Зачем и для чего вузам России выпускать дипломированных дилетантов? Их и сейчас хватает с избытком. Перепрофилирование при устройстве на работу тех, кто получил вузовский диплом, в России приобрело массовый масштаб. Вот чем оборачивается посещение вуза не ради получения нужной профессии, а ради надуманных фетишей. Предлагаемая нашей высшей школе новомодная “система” поставит выпуск дилетантов на поток. Приходится делать вывод, что реформы высшего образования застревают в области внешних форм и модных изысков, уводятся в сторону от главного
— от содержания.Сегодня молодежи уже трудно поверить, что когда-то не мы заимствовали у Запада опыт развития образования, а Запад у нас. Это было в середине ХХ века, после прорыва Советского Союза в космос и многих иных его достижений. В те времена преимущества нашего образования опирались на фундаментальную науку, на универсальные знания.

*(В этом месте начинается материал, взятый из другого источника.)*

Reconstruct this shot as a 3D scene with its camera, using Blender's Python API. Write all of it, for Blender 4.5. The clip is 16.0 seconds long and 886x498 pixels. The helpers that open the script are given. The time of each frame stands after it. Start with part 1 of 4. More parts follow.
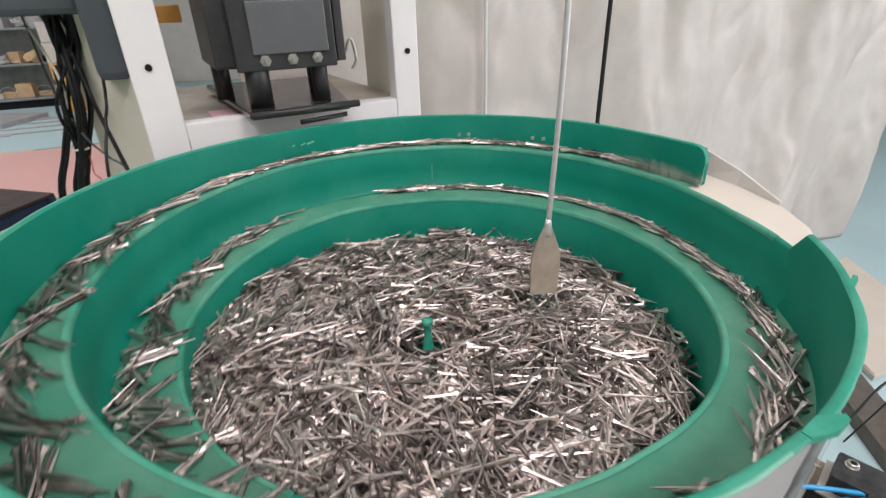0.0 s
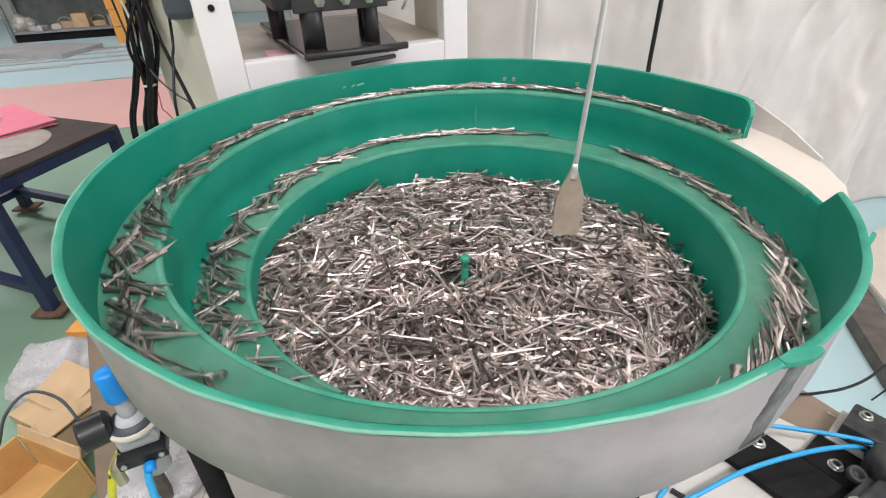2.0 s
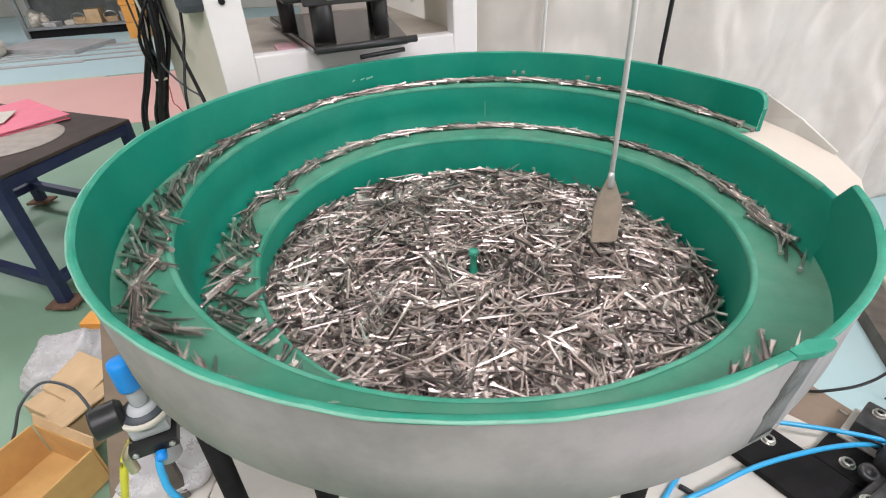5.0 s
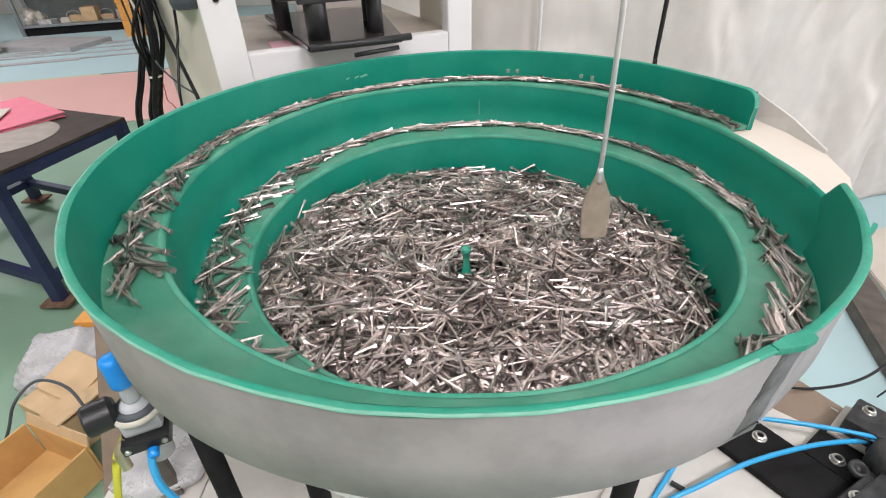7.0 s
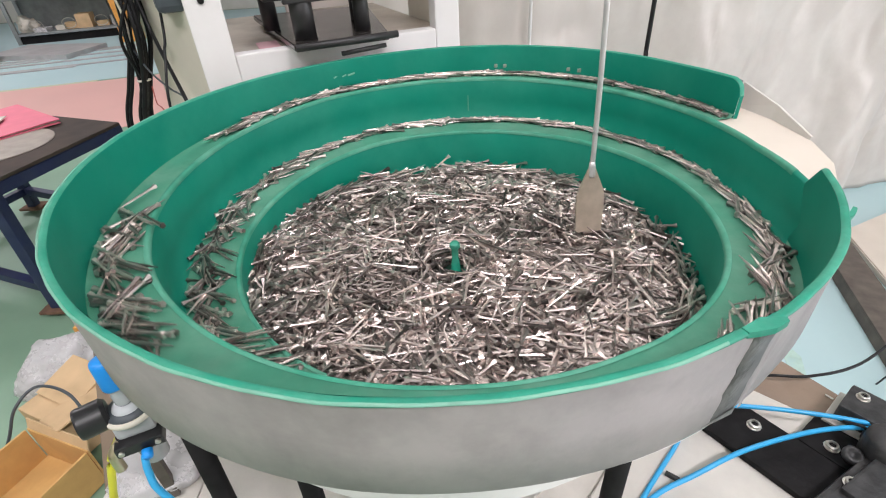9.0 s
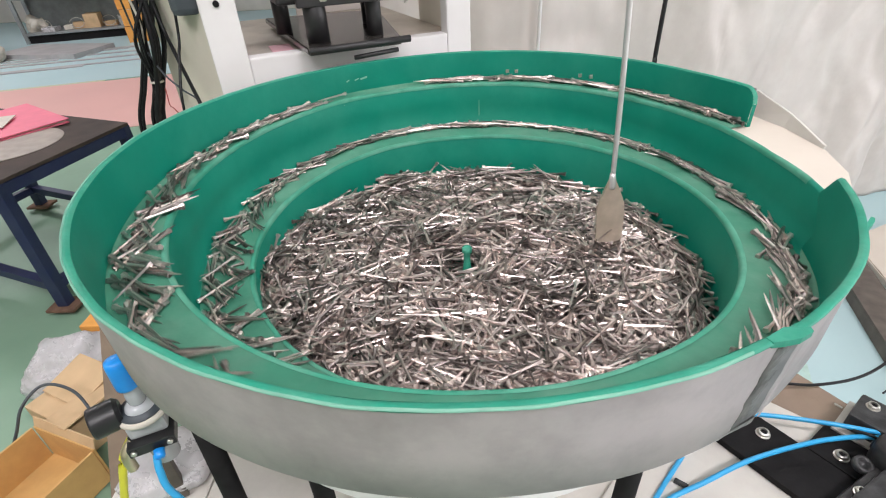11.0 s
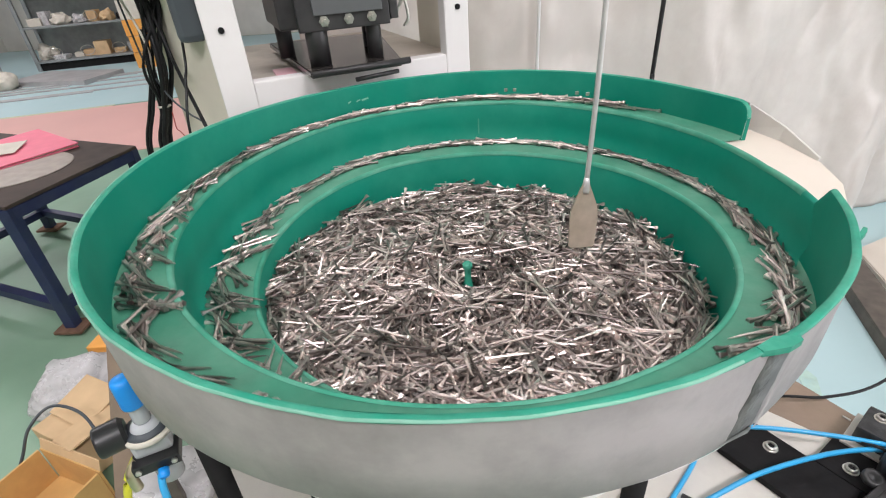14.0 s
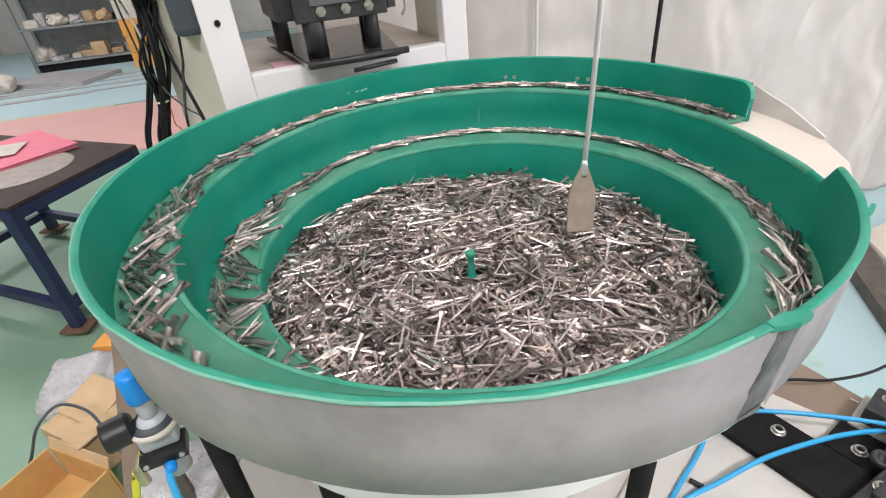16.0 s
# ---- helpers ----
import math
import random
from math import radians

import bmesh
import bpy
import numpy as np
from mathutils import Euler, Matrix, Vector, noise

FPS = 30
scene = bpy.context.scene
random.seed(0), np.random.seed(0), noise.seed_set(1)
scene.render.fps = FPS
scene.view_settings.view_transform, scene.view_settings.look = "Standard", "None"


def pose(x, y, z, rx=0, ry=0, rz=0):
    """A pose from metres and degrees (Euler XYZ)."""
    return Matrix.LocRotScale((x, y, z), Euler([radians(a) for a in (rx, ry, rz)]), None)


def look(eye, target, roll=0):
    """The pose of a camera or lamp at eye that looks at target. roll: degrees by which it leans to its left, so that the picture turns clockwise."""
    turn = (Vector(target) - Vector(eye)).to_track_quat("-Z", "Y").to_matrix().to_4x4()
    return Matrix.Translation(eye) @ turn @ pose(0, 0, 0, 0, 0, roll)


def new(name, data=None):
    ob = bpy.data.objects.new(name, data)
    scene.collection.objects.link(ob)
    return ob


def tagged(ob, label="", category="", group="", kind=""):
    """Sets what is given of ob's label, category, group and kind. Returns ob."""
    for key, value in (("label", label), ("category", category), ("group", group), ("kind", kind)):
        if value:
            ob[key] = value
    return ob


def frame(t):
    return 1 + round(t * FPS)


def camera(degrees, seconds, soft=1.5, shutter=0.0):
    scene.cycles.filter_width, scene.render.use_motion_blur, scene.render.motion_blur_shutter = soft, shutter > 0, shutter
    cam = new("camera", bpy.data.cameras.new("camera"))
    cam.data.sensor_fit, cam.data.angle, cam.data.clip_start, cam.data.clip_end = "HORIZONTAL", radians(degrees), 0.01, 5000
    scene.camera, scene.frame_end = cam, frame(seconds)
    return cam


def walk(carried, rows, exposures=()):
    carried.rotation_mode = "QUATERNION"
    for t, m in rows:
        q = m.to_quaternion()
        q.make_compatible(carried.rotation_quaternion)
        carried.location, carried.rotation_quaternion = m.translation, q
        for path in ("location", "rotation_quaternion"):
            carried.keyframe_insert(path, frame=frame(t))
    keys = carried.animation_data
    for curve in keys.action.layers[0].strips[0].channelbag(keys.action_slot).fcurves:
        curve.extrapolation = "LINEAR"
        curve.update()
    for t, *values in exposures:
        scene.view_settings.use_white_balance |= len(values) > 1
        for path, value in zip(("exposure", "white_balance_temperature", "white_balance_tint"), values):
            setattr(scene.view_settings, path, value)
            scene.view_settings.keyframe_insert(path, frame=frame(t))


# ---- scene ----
cam = camera(84.44, 16.0, soft=1.12, shutter=0.4)
PATH = [
    (0.0, -0.0203, -0.4973, 1.1711, -5.77, -26.45, 1.72),
    (0.5, -0.0189, -0.5375, 1.1840, -3.34, -29.96, 2.27),
    (1.0, -0.0192, -0.5510, 1.1928, -1.99, -31.43, 2.11),
    (1.5, -0.0168, -0.5476, 1.1941, -1.20, -32.52, 1.93),
    (2.0, -0.0245, -0.5390, 1.1915, -0.66, -33.01, 1.75),
    (2.5, -0.0303, -0.5342, 1.1906, -0.18, -33.14, 1.97),
    (3.0, -0.0263, -0.5349, 1.1881, 0.07, -33.17, 2.40),
    (3.5, -0.0266, -0.5349, 1.1886, 0.26, -33.18, 2.63),
    (4.0, -0.0302, -0.5363, 1.1897, 0.54, -33.27, 2.60),
    (4.5, -0.0274, -0.5390, 1.1890, 0.47, -33.40, 2.31),
    (7.0, -0.0183, -0.5436, 1.1874, 0.12, -33.55, 1.83),
    (7.5, -0.0145, -0.5458, 1.1852, -0.02, -33.70, 2.04),
    (8.0, -0.0073, -0.5472, 1.1813, -0.21, -33.79, 2.47),
    (8.5, -0.0058, -0.5474, 1.1841, -0.50, -33.76, 2.75),
    (9.0, -0.0014, -0.5468, 1.1839, -0.49, -33.74, 3.02),
    (11.5, -0.0171, -0.5486, 1.1914, 0.44, -33.08, 2.40),
    (12.0, -0.0175, -0.5636, 1.2017, 0.95, -31.90, 2.65),
    (12.5, -0.0161, -0.5720, 1.2022, 0.98, -31.08, 2.88),
    (13.0, -0.0117, -0.5715, 1.2011, 0.78, -30.84, 3.16),
    (13.5, -0.0096, -0.5603, 1.1932, 0.49, -31.06, 3.50),
    (14.0, -0.0084, -0.5551, 1.1907, 0.19, -31.39, 3.61),
    (14.5, -0.0046, -0.5540, 1.1902, 0.01, -31.74, 3.68),
    (15.0, -0.0045, -0.5505, 1.1874, -0.07, -32.03, 3.75),
    (15.5, -0.0159, -0.5563, 1.1870, 0.25, -32.13, 4.06),
    (16.0, -0.0094, -0.5555, 1.1826, -0.21, -32.10, 4.76),
]
walk(cam, [(t, pose(x, y, z, 90 + pitch, roll, yaw)) for t, x, y, z, yaw, pitch, roll in PATH], exposures=((0.0, -0.22), (0.6, -0.1), (1.2, 0.0), (16.0, 0.0)))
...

В нашей стране высшее образование становилось первостепенным приоритетом, когда ставились масштабные исторические задачи: проведение индустриализации, развитие ядерной энергетики, выход в космос. Решение их всегда связывалось с подготовкой нужного количества квалифицированных специалистов в ведущих областях экономики и науки.
А что сейчас? Как понимать модернизацию, о которой говорят в Кремле? Если она видится как большая историческая задача, нацеленная на развитие высоких технологий, сложных наукоемких производств, тогда это именно то, что требуется сегодняшней России. Без постановки и решения задач такого уровня обеспечить динамичное и поступательное развитие страны вряд ли возможно.
Но вправе ли страна, пережившая деиндустриализацию, претендовать на переход к качественно новому витку исторического развития, на рывок в сфере высоких технологий? Думается, что вправе. При соблюдении определенных условий, конечно. Важнейшее из них упирается в динамичное наращивание интеллектуального капитала.
Создание современного образования не обходится без плановых начал, о чем свидетельствует международный опыт: повышение качества образования стало частью государственной стратегии в США, Японии, странах Западной Европы. Зачем России отворачиваться от этого опыта? Почему государство должно уступить образование “саморегулирующемуся” рынку? Назначение государства и заключается в противостоянии стихийности и спонтанности. Кому, как не государству, заботиться о соблюдении правил и норм, в том числе и в сфере образования? Не надо тупо копировать чужие правила, надо действовать и развиваться по собственным правилам. Российская модернизация должна проводиться по-российски и во благо России.